Got a new F12. I was thinking about zombies ... For the next few weeks that's what I'll be doing. It'll be my default template. The new book is at the contemplate stage -- stare at the wall, jot down an idea, stare some more. And it's all zombies. Until further notice, when the kids ask what I did all day, I'll reply, Thought about zombies. I picture Sam shaking his head at the irony of it all. Years he spent thinking about zombies, and I kept telling him to do his homework instead.
So, F12 when it occurred to me, I should ask him about zombies. I mean, he knows about them.

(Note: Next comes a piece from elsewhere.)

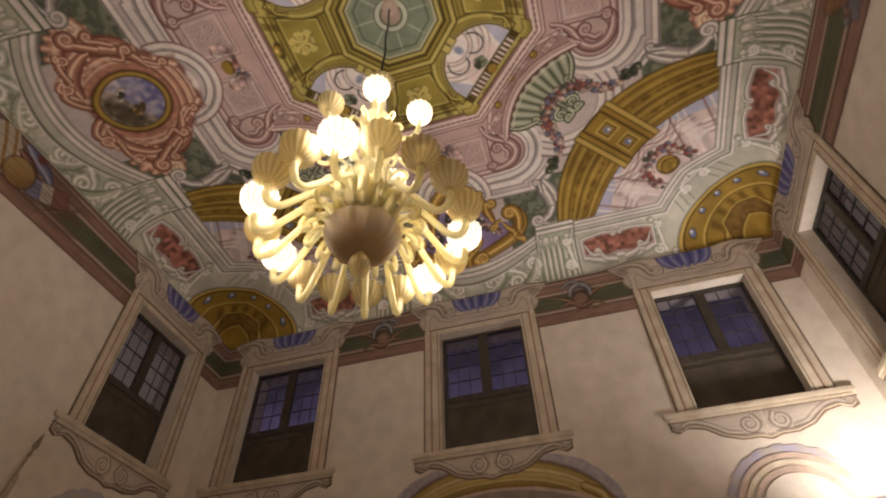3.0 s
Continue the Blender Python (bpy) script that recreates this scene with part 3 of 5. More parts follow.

Which brings me to the subject of kids and parents. They talk about PKs -- preachers' kids, and how pious -- and/or screwed up -- they can be. An extreme reaction to an extreme upbringing. I have come across the TK phenomenon as well -- teachers' kids, and how academically driven -- or how slack -- they can be. I wonder what my casual bookish goofy parenting style has done to my kids? Is there a writers' kids phenomenon? On the one hand you have Martin Amis. On the other, you have my son Sam, who took one (1) book with him when he left home to go to school this year. Was that book The Bible? No. Catcher In The Rye? To Kill A Mockingbird? The Bluest Eye? Bleak House? No. That book was The Zombie Survival Guide.